Bedfordshire Police has been ordered to pay Amilton Bento £125,000 in damages after the Force made a statement at a press conference in July 2009 which suggested that he had killed his girlfriend Kamila Garsztka.  Ms Garsztka's body had been found in a lake in 2006.

Mr Bento was convicted of murdering Ms Garsztka at Luton Crown Court in 2007.  As a result of concerns over CCTV evidence, Mr Bento's conviction was quashed by the Court of Appeal in 2009 and a retrial ordered.  The Crown Prosecution service subsequently decided not to proceed with a retrial.  Having "offered no evidence" to the Crown Court Mr Bento was formally acquitted of the charge.  This prompted Bedfordshire Police to issue a press statement which Mr Bento claimed was defamatory of him in that it meant he was guilty of the murder and had wrongly escaped justice.

At the High Court libel trial before Mr Justice Bean during April and May 2012, the Force sought to justify the statement, maintaining that Mr Bento probably had killed Ms Garsztka and that her death was either murder or manslaughter.  In the alternative, the Force pleaded qualified privilege claiming that it had a duty to publish the statement as it was providing information to the public and defending its conduct into the investigation into Ms Garsztka's death.

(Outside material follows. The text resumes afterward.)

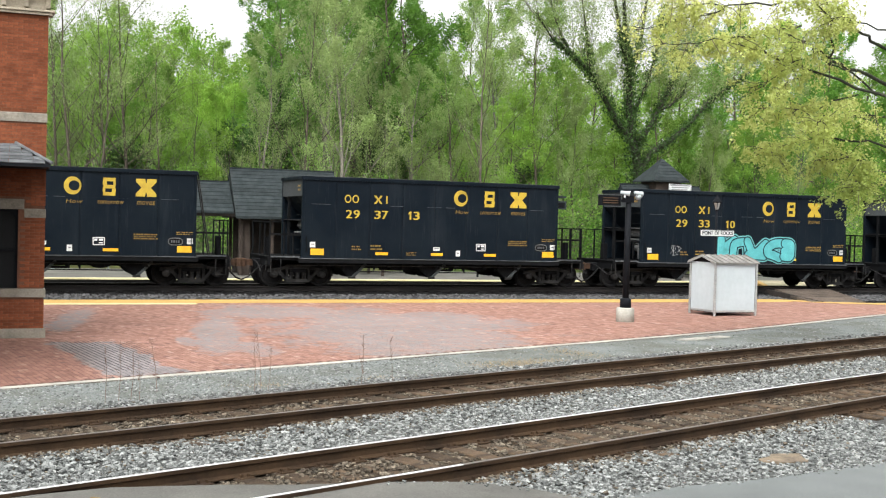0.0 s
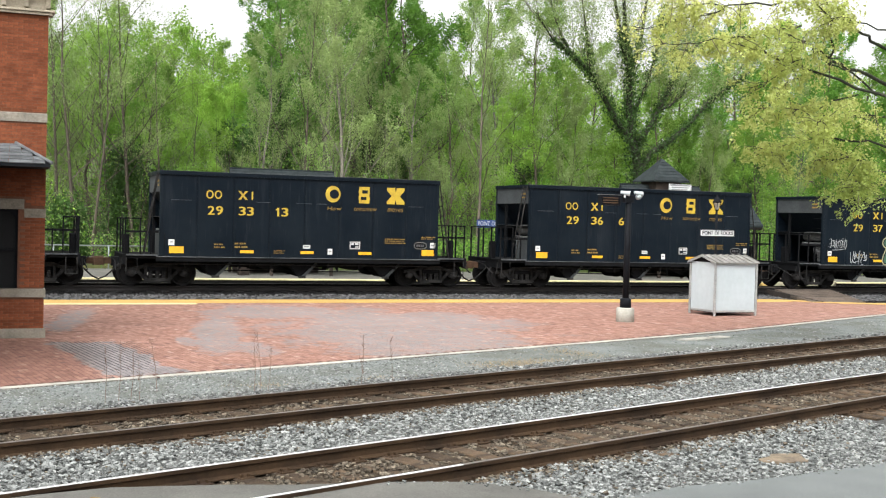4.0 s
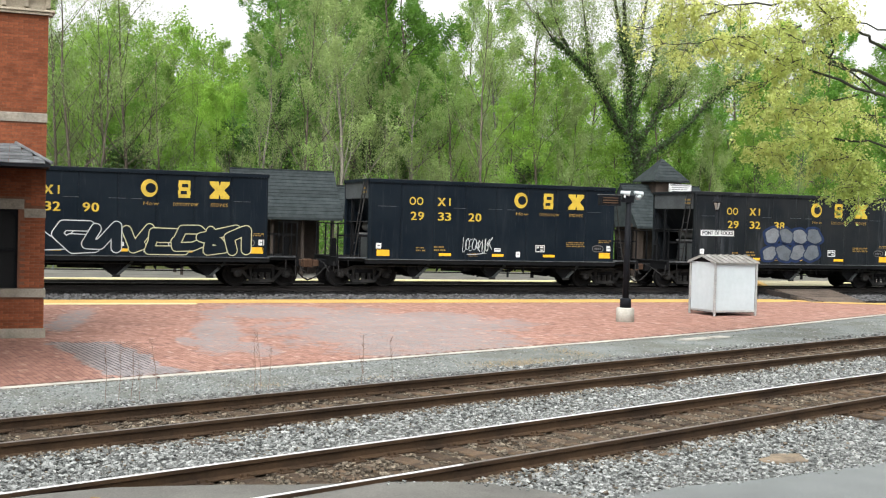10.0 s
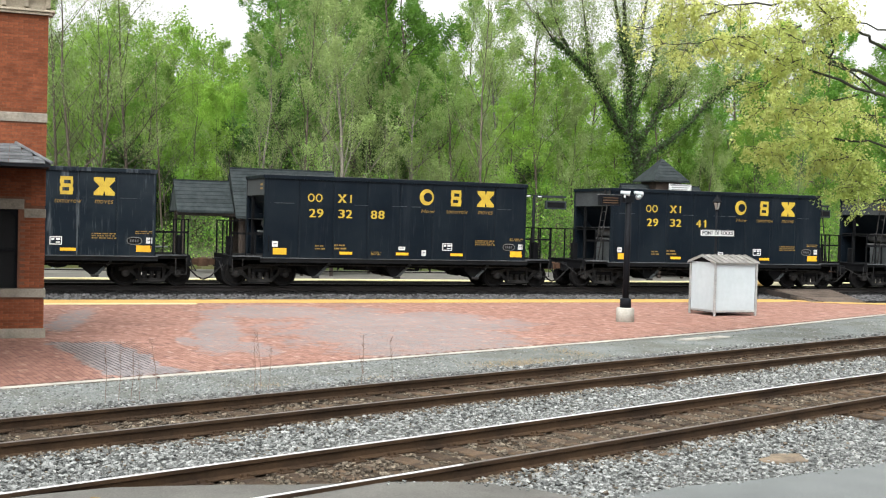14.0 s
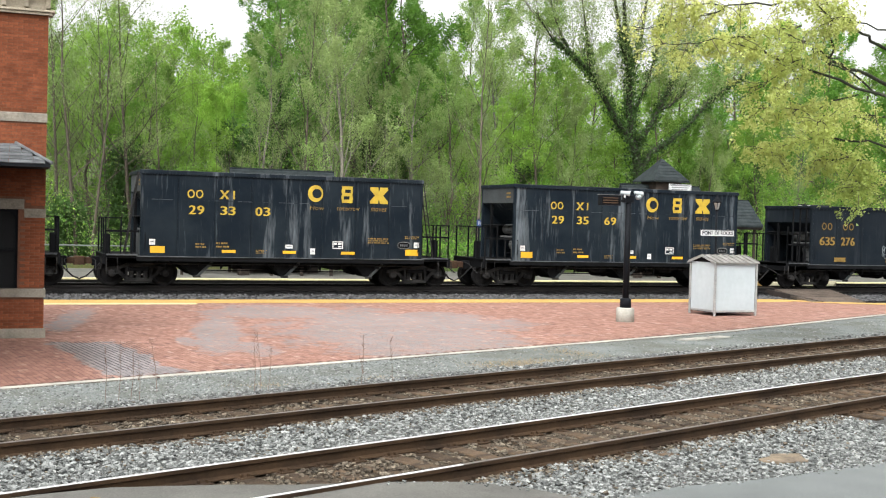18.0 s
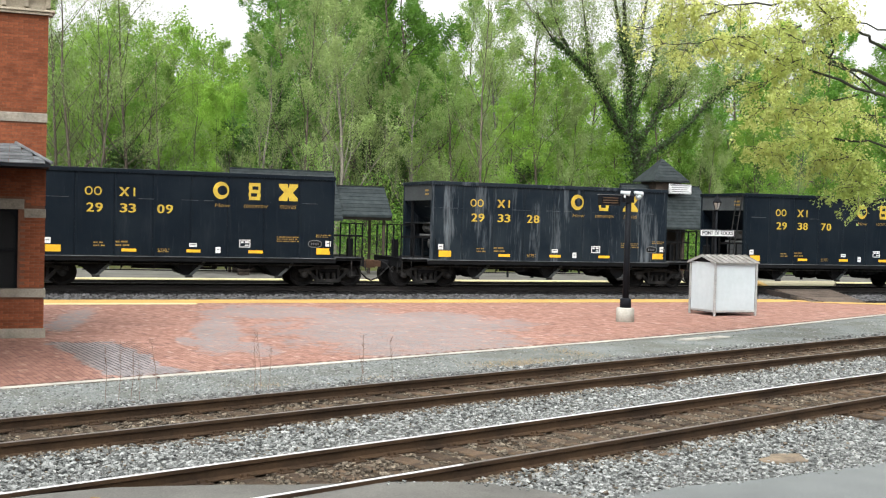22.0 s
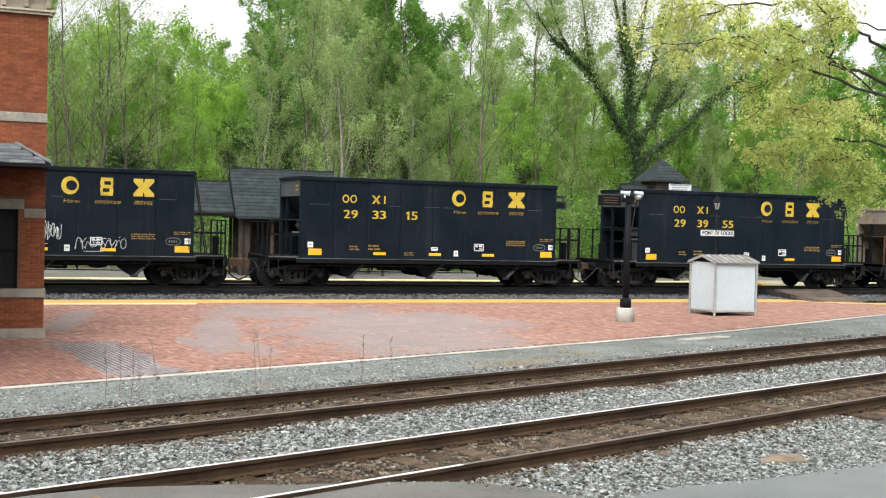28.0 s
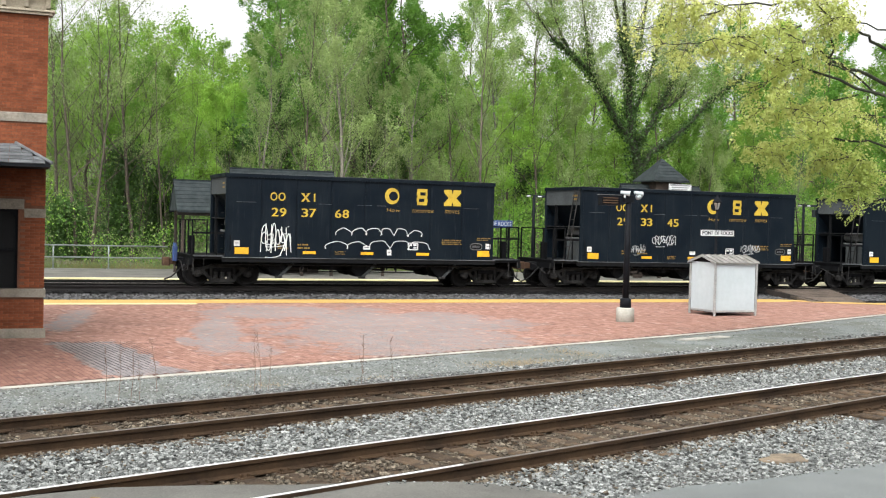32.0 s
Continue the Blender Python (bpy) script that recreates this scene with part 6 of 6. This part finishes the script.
# device at the tail of the train
eot = part("tail_device", Shape().box(L - 1.62, L - 1.46, -0.40, -0.12, 0.86, 1.40, 0.03), M_BLUE, CARS[31], "blue end-of-train device")
part("tail_lamp", Shape().lathe([(0, 0.0), (0, 0.07), (0.1, 0.06), (0.1, 0.0)], "z", (L - 1.54, -0.26, 1.40), 10), M_BLUE, eot)

# the lower, older car with outside posts
OLDTOP = 3.55
odd = make_car(M_PAINT_FADED, OLDTOP, 10.8, False, 8, "older, lower faded black hopper car with dull yellow lettering", True)
CARS[16] = odd
for ob in odd.children_recursive:
    if ob.type == "MESH":
        for i, mt in enumerate(ob.data.materials):
            if mt == M_RUST:
                ob.data.materials[i] = M_UNDER
h = 5.4
sh = Shape()
for x0 in (0.50, 0.80, 1.62, 1.94):
    ribbon(sh, [(-h + x0 + 0.14 + 0.10 * math.cos(t), 2.71 + 0.13 * math.sin(t)) for t in np.linspace(0.2, 0.2 + 2 * math.pi, 17)[:-1]], 0.042, FACE - 0.030, True)
part("initial_row", sh, M_ORANGE, odd, "dull yellow rings")
sh = Shape()
lettering(sh, "635", -h + 0.43, -h + 1.21, 1.9, 2.25, FACE - 0.029, 0, 0.02)
lettering(sh, "276", -h + 1.56, -h + 2.27, 1.9, 2.25, FACE - 0.029, 0, 0.02)
part("car_number", sh, M_ORANGE, odd, "dull yellow car number 635276")
emblem(odd, [(-h + x0, -h + x1) for x0, x1 in ((7.43, 7.95), (8.43, 8.85), (9.28, 9.88))], 2.48, 3.08, FACE - 0.034, M_YELLOW)
for x0 in (1.2, 4.0, 6.1, 9.6):
    part("reflector", plate(Shape(), -h + x0, -h + x0 + 0.6, 1.2, 1.38, FACE - 0.05), M_ORANGE, odd, "dulled yellow reflector strip")
for k, (a, b, c, d) in enumerate(((3.8, 4.5, 1.45, 2.0), (6.85, 7.7, 1.5, 2.0), (7.8, 8.65, 1.3, 1.9), (8.8, 9.6, 1.35, 1.75))):
    scribble(odd, -h + a, -h + b, c, d, 90 + k, (0.20, 0.225, 0.235), 0.035, 4, "faded grey scrawl")
for q in (0.18, 0.50, 0.86, 1.12):
    part("end_post", Shape().box(-h - q - 0.03, -h - q + 0.03, -1.50, -1.44, 1.1, OLDTOP - (0.05 if q < 0.9 else 0.9), 0.006), M_UNDER, odd, "tall sooty end post")
part("end_post_rail", Shape().box(-h - 0.90, -h, -1.50, -1.45, OLDTOP - 0.12, OLDTOP - 0.05), M_UNDER, odd)

# the tan, rusty car with the big black and white piece
tan = make_car(M_TAN, 3.58, 11.2, False, 11, "tan rusty hopper car with a big black and white graffiti piece", True)
CARS[25] = tan
h = 5.6
sh = Shape()
for x0 in (0.75, 1.2, 2.15, 2.6):
    ribbon(sh, [(-h + x0 + 0.17 + 0.14 * math.cos(t), 2.44 + 0.14 * math.sin(t)) for t in np.linspace(0.39, 0.39 + 2 * math.pi, 9)[:-1]], 0.06, FACE - 0.032, True)
part("initial_row", sh, M_YELLOW, tan, "yellow octagon rings")
sh = Shape()
for text, x0, x1 in (("9", 1.35, 1.65), ("16", 2.2, 2.85), ("19", 3.55, 4.3)):
    lettering(sh, text, -h + x0, -h + x1, 1.8, 2.1, FACE - 0.031, 0, 0.02)
part("car_number", sh, M_ORANGE, tan, "faded yellow car number")
emblem(tan, [(-h + x0, -h + x1) for x0, x1 in ((7.75, 8.35), (8.95, 9.35), (9.95, 10.55))], 2.2, 2.78, FACE - 0.054, M_YELLOW)
for x0, x1, z0, z1, c in ((0.5, 0.9, 1.9, 2.35, (0.75, 0.42, 0.02)), (0.5, 0.75, 1.35, 1.9, (0.75, 0.42, 0.02)), (10.6, 11.0, 1.4, 2.0, (0.75, 0.42, 0.02))):
    part("paint_field", plate(Shape(), -h + x0, -h + x1, z0, z1, FACE - 0.026), spray(c), tan, "yellow sprayed field")
rg = random.Random(15)
dabs = {}
for k in range(190):
    x0 = rg.uniform(3.0, 10.6)
    z0 = rg.uniform(1.15, 2.42) if x0 > 4.2 else rg.uniform(1.15, 1.8)
    c = rg.choice([(0.36, 0.13, 0.10), (0.18, 0.34, 0.32), (0.38, 0.17, 0.13), (0.22, 0.36, 0.34)])
    ww, hh = rg.uniform(0.3, 0.9), rg.uniform(0.015, 0.05)
    dabs.setdefault(c, Shape()).add([(-h + x0 + ww / 2 * math.cos(t), FACE - 0.027 - 0.00012 * k, z0 + hh * math.copysign(abs(math.sin(t)) ** 0.4, math.sin(t))) for t in np.linspace(0, 6.28, 13)[:-1]], [tuple(range(12))])
for c, sh in dabs.items():
    part("paint_field", sh, spray(c), tan, "soft coral and turquoise sprayed dabs")


piece(tan, -h + 3.7, -h + 10.8, 1.13, 2.14, 88, [(0.010, 0.011, 0.026)], (0.50, 0.51, 0.50), (0.50, 0.51, 0.50), 8, "black graffiti piece with white rims", 0.42, 0.05, 0.030, True)
for ob in odd.children:
    if ob.name.startswith("graffiti"):
        ob.location.y -= 0.026

build_pavers()


def motions():
    """The cars roll along their track; the wheels turn with them while they pass."""
    far = {k: HB for k in CARS}
    far[16], far[25] = 4.81, 4.90
    times = [i * 1.0 for i in range(33)]
    for k, car in CARS.items():
        walk(car, [(t, pose(run(t) - lag(k) + far[k], TRACK_Y, 0)) for t in times])
        seen = [i for i in range(961) if -5.5 < run(i / 30) - lag(k) + HB < 42.5]
        if not seen:
            continue
        base = run(seen[0] / 30)
        for truck in car.children:
            if not truck.name.startswith("truck"):
                continue
            for ws in truck.children:
                if not ws.name.startswith("wheel_set"):
                    continue
                at = ws.location.copy()
                rows = [(i / 30, Matrix.Translation(at) @ Matrix.Rotation((run(i / 30) - base) / 0.457, 4, "Y")) for i in seen]
                if seen[0] > 0:
                    rows.insert(0, (0.0, rows[0][1]))
                if seen[-1] < 960:
                    rows.append((32.0, rows[-1][1]))
                walk(ws, rows)


motions()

The defence of justification failed with Bean J concluding "...whilst it is possible that Mr Bento killed Kamila, the balance of probabilities is that he did not and that she committed suicide."  The defence of qualified privilege also failed as Bean J held that "...any such duty and right [to publish] must be balanced against the right to reputation of Mr Bento, who was convicted of the crime but subsequently acquitted".  Bean J went on to state "I accept that there is a high public interest in maintaining confidence in the criminal justice system. That public interest underlies much of my working life and that of any judge who sits in the criminal courts.  I do not accept that that public interest is served by encouraging the police to issue statements indicating their opinion that the decision of the CPs not to pursue a prosecution (or, for that matter, the decision of a judge that a defendant has no case to answer) is wrong because the individual concerned is or is probably guilty.  On the contrary: such statements reduce confidence in the criminal justice system, as well as seriously damaging the right to reputation of the individual."  Finally, dealing with the Force's need to respond to any criticism of it investigation/conduct, Bean J held that this could have been achieved without stating that Mr Bento was probably guilty.